Practical Legal Consequences
For the respondent, a timely and supported motion to reopen may prevent the filing of an information based on an incomplete record. It may also preserve the objection that the respondent was deprived of the opportunity to submit countervailing evidence.
For the complainant, the motion may prevent dismissal caused by a curable omission, especially when the omitted evidence directly relates to the elements of the offense or the identity and participation of the respondent.
For the prosecutor, reopening protects the integrity of the probable cause determination. It allows correction before the case reaches court, where withdrawal or amendment may require judicial action and may consume more time.
For the court, the existence or denial of a motion to reopen is relevant only insofar as it affects claims of denial of preliminary investigation, denial of due process, or the propriety of suspension for reinvestigation before plea.

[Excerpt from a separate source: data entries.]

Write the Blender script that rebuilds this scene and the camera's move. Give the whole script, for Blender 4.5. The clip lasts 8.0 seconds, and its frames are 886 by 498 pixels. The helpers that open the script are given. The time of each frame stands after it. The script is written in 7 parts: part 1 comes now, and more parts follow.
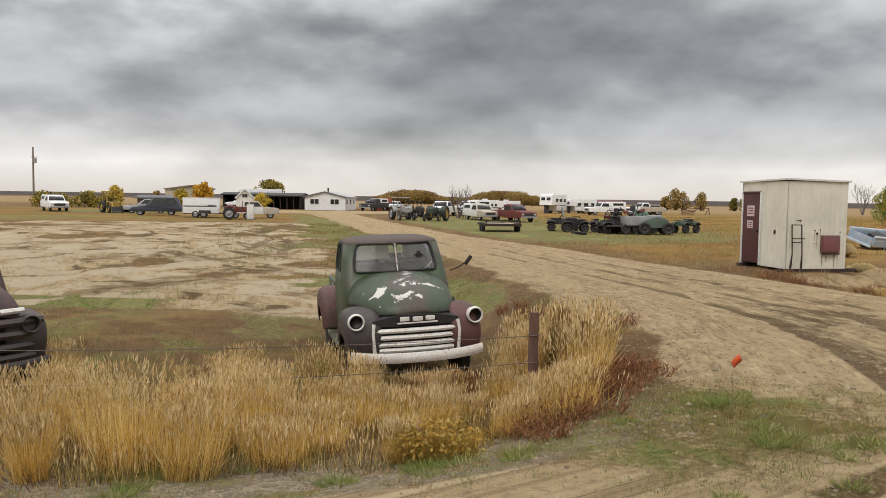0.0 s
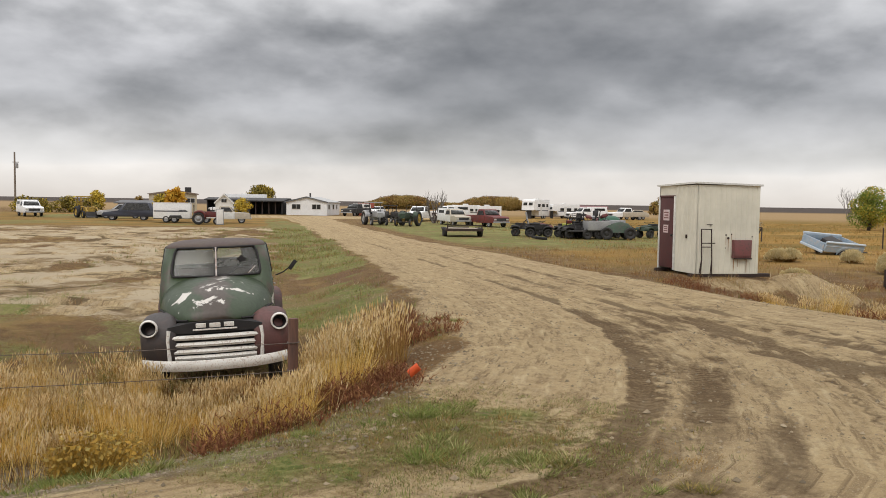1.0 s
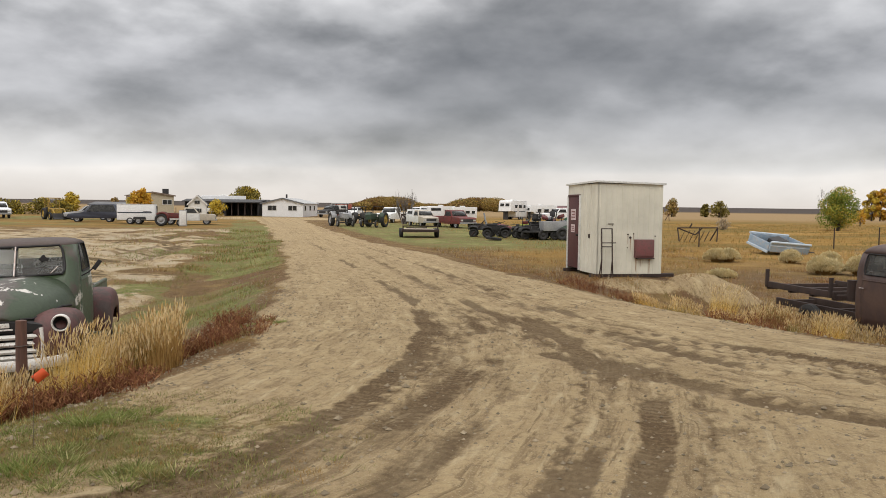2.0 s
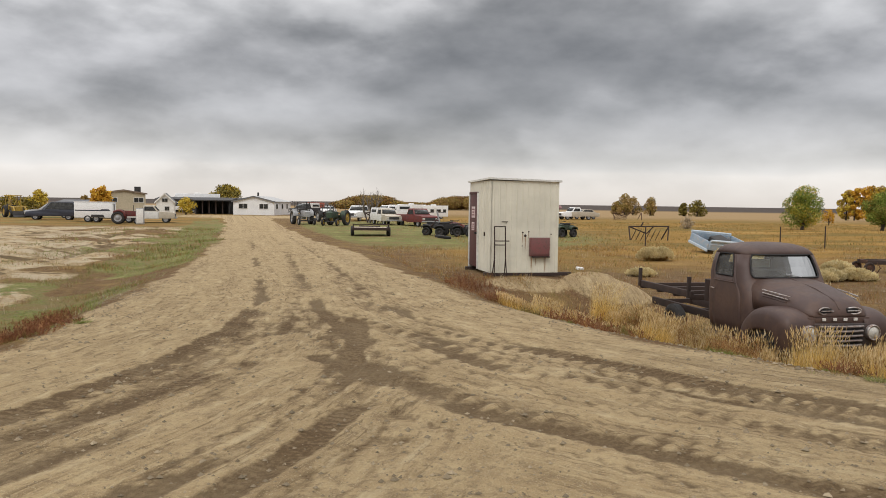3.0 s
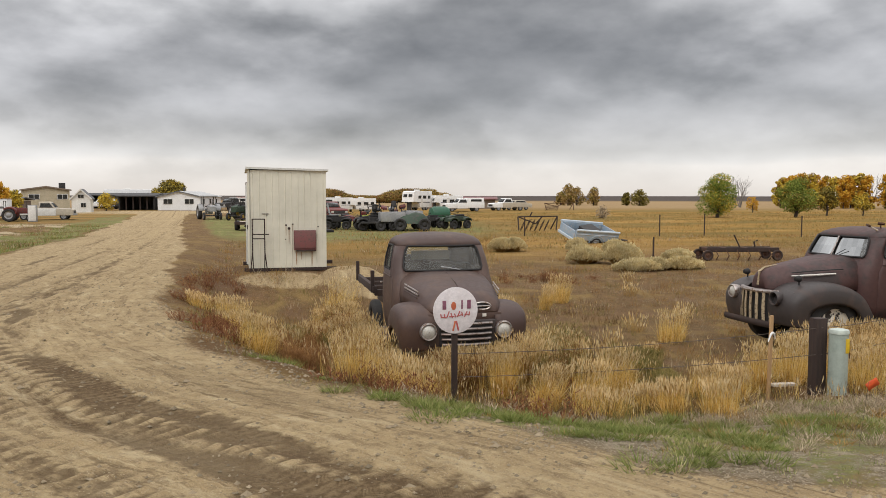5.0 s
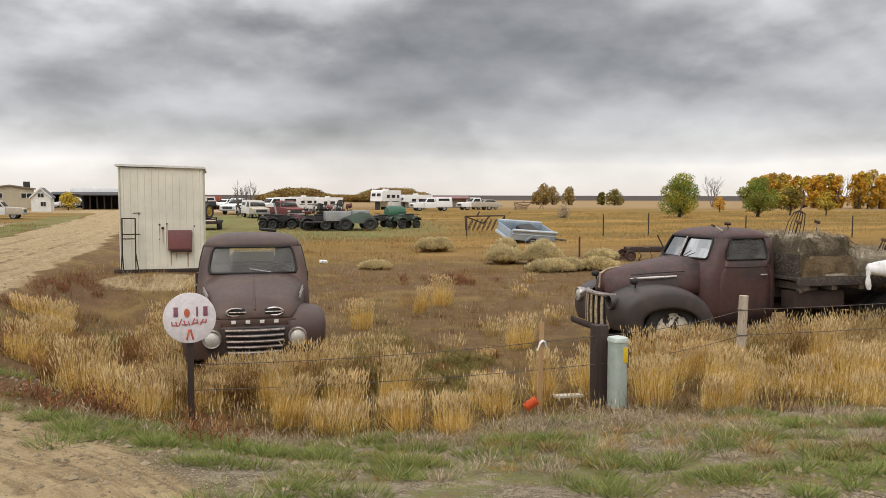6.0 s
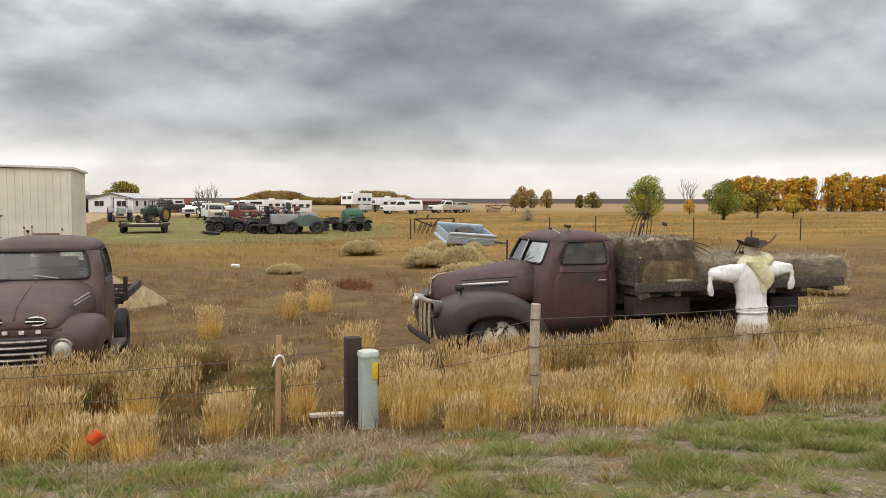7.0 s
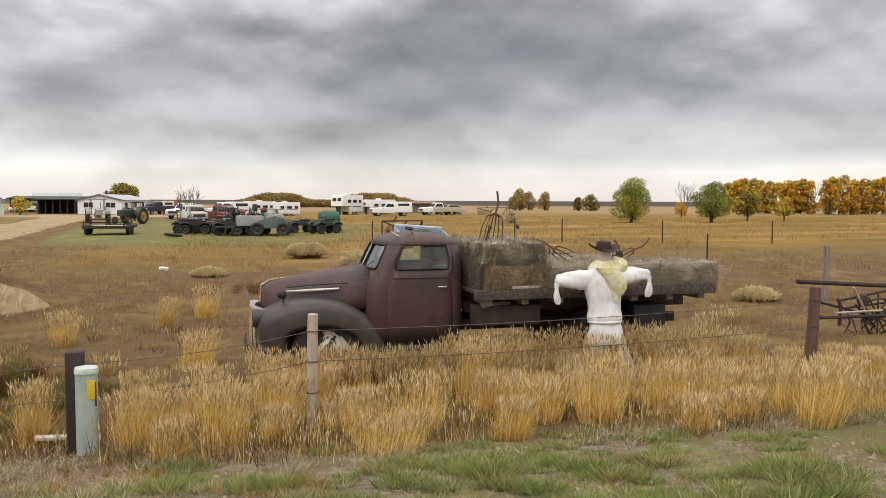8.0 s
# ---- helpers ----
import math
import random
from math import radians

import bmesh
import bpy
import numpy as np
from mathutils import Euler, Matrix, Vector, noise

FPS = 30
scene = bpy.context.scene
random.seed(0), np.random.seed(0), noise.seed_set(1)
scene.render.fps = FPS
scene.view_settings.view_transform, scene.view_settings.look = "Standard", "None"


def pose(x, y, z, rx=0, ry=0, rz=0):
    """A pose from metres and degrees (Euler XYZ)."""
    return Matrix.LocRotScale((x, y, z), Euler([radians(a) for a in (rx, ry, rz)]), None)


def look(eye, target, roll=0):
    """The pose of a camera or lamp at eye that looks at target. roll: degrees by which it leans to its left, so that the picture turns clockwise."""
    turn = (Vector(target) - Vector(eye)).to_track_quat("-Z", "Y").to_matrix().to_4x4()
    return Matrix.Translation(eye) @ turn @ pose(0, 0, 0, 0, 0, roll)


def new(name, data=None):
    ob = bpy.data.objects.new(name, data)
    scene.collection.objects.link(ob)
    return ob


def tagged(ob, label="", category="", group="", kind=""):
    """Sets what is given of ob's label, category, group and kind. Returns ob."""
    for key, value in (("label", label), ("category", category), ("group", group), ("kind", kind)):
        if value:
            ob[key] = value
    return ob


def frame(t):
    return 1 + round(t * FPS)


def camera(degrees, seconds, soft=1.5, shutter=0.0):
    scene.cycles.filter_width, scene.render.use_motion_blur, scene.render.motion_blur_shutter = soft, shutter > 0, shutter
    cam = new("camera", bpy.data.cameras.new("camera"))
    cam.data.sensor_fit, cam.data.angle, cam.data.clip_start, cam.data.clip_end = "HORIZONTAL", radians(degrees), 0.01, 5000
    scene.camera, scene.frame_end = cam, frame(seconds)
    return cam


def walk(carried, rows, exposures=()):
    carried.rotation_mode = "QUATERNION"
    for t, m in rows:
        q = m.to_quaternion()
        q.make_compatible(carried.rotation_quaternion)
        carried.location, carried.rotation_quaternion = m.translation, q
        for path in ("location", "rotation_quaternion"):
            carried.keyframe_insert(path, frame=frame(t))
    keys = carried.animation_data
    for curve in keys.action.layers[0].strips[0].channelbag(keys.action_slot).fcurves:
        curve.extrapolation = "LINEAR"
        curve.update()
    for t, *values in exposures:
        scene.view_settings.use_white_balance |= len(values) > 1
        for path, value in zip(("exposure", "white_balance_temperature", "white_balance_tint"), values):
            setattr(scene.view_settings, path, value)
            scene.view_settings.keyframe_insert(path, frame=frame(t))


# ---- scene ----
cam = camera(60.0, 8.0, soft=0.6)
PATH = [
    (0, (0.0, 0.0, 1.679), (0.334, 1.968, 1.551), 0.8),
    (0.5, (1.222, -0.041, 1.675), (1.561, 1.926, 1.552), 0.9),
    (1, (2.465, -0.109, 1.677), (2.801, 1.859, 1.563), 0.8),
    (1.5, (3.725, -0.173, 1.676), (4.063, 1.795, 1.565), 0.7),
    (2, (4.97, -0.208, 1.658), (5.321, 1.758, 1.548), 0.7),
    (3.5, (8.767, -0.285, 1.651), (9.162, 1.672, 1.533), 0.6),
    (4, (10.043, -0.273, 1.645), (10.463, 1.679, 1.52), 0.2),
    (5.5, (13.795, -0.268, 1.637), (14.274, 1.669, 1.504), 0.1),
    (6, (15.056, -0.246, 1.627), (15.553, 1.686, 1.494), 0.1),
    (6.5, (16.322, -0.195, 1.603), (16.841, 1.732, 1.471), 0.1),
    (7, (17.559, -0.152, 1.598), (18.085, 1.774, 1.473), 0.1),
    (7.5, (18.798, -0.087, 1.584), (19.318, 1.84, 1.461), 0.1),
    (8, (20.034, 0.0, 1.576), (20.541, 1.932, 1.457), 0.2),
]
walk(cam, [(t, look(eye, target, roll)) for t, eye, target, roll in PATH], [(0.0, -0.07, 6600, 11), (4.0, -0.08, 6600, 11), (6.0, 0.07, 6600, 11), (8.0, 0.11, 6600, 11)])

# ---- sky and sun ----
SUN_EL, SUN_AZ = radians(48), radians(215)
world = bpy.data.worlds.new("overcast")
scene.world = world
world.use_nodes = True


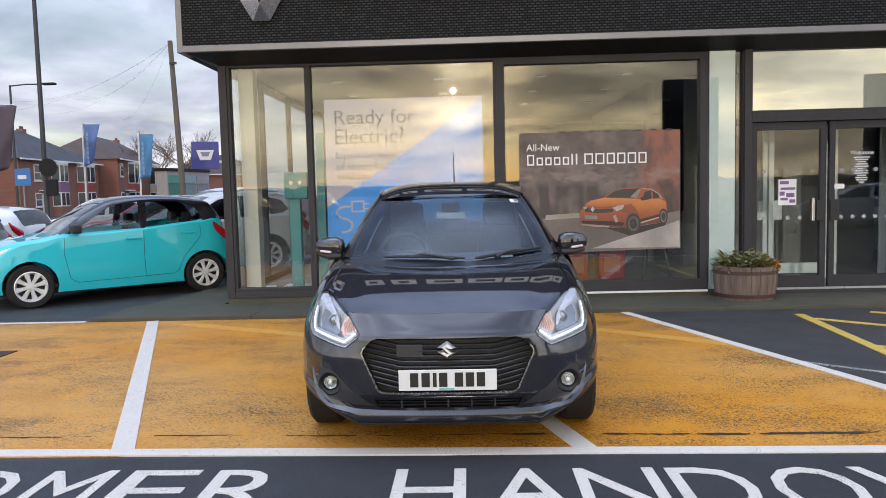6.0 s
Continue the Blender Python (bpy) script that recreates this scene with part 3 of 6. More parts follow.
    structure(part("wall_south", boxes((8.4, 12.0, 5.55, 5.75, 0.0, 3.16)), plain("grey_render", (0.25, 0.25, 0.25), 0.8)), "plain grey rendered wall", "wall")


FROST = plain("frosted_film", (0.36, 0.37, 0.37), 0.8)
DOOR_GLASS = pane_material("door_glass", (0.92, 0.95, 0.94), 1.56)
build_showroom()


def across_unit(n, src, lo, hi):
    """A value that runs from 0 at lo to 1 at hi."""
    r = n.node("ShaderNodeMapRange", From_Min=lo, From_Max=hi)
    n.link(src, r.inputs["Value"])
    return r.outputs[0]


def build_posters():
    """The blue poster hangs behind its pane, the brown one is fixed to the outer face of the next."""
    y = 5.715
    paper = plain("poster_white", (0.47, 0.45, 0.53), 0.6, var=0.04)
    blue = plain("poster_blue", (0.05, 0.31, 0.82), 0.6, var=0.04)
    ink = plain("poster_ink", (0.10, 0.125, 0.18), 0.6)
    p = thing("blue_poster", "white and blue poster with grey writing, hung behind glass", "poster")
    x0, x1, z0, z1 = -1.68, 0.325, 0.66, 2.605
    part("sheet", boxes((x0, x1, y, y + 0.006, z0, z1)), paper, p)
    part("blue_field", upright([(x0, z0), (x1, z0), (x1, z1 - 0.02), (x0, z1 - 1.36)], y - 0.004, y), blue, p)
    wall_text("Ready for", -1.55, 2.235, 0.238, y - 0.003, ink, p, stretch=1.03)
    wall_text("Electric?", -1.55, 2.04, 0.198, y - 0.003, ink, p, stretch=0.96)
    soft = plain("poster_soft_ink", (0.10, 0.12, 0.17), 0.6)
    for i, t in enumerate(("Explore our range", "of electrified", "vehicles.")):
        wall_text(t, -1.545, 1.838 - 0.125 * i, 0.094, y - 0.003, soft, p)
    cable = [(-1.37, 1.25), (-1.46, 1.252), (-1.53, 1.23), (-1.565, 1.18), (-1.54, 1.13), (-1.48, 1.10), (-1.40, 1.075), (-1.362, 1.03), (-1.37, 0.97), (-1.42, 0.935), (-1.50, 0.92)]
    bm = bmesh.new()
    for a, b in zip(cable, cable[1:]):
        d = Vector((b[0] - a[0], b[1] - a[1])).normalized() * 0.013
        q = [bm.verts.new((px + sx * -d.y, y - 0.007, pz + sx * d.x)) for (px, pz), sx in ((a, 1), (b, 1), (b, -1), (a, -1))]
        bm.faces.new(q)
    part("cable_drawing", bm, paper, p)
    bm = bmesh.new()
    for b in ((-1.37, -1.20, 1.175, 1.197), (-1.37, -1.20, 1.303, 1.325), (-1.37, -1.348, 1.197, 1.303), (-1.222, -1.20, 1.197, 1.303), (-1.20, -1.14, 1.21, 1.225), (-1.20, -1.14, 1.275, 1.29)):
        box(bm, b[0], b[1], y - 0.008, y - 0.006, b[2], b[3])
    part("plug_drawing", bm, paper, p)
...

The court does not substitute itself for the prosecutor in determining executive probable cause, but it ensures that criminal proceedings conform to law and fairness.
The decisive considerations are whether the movant had a fair opportunity to be heard, whether the omitted matter is material to probable cause, whether the request was made promptly, and whether reopening would aid rather than obstruct the proper administration of criminal justice.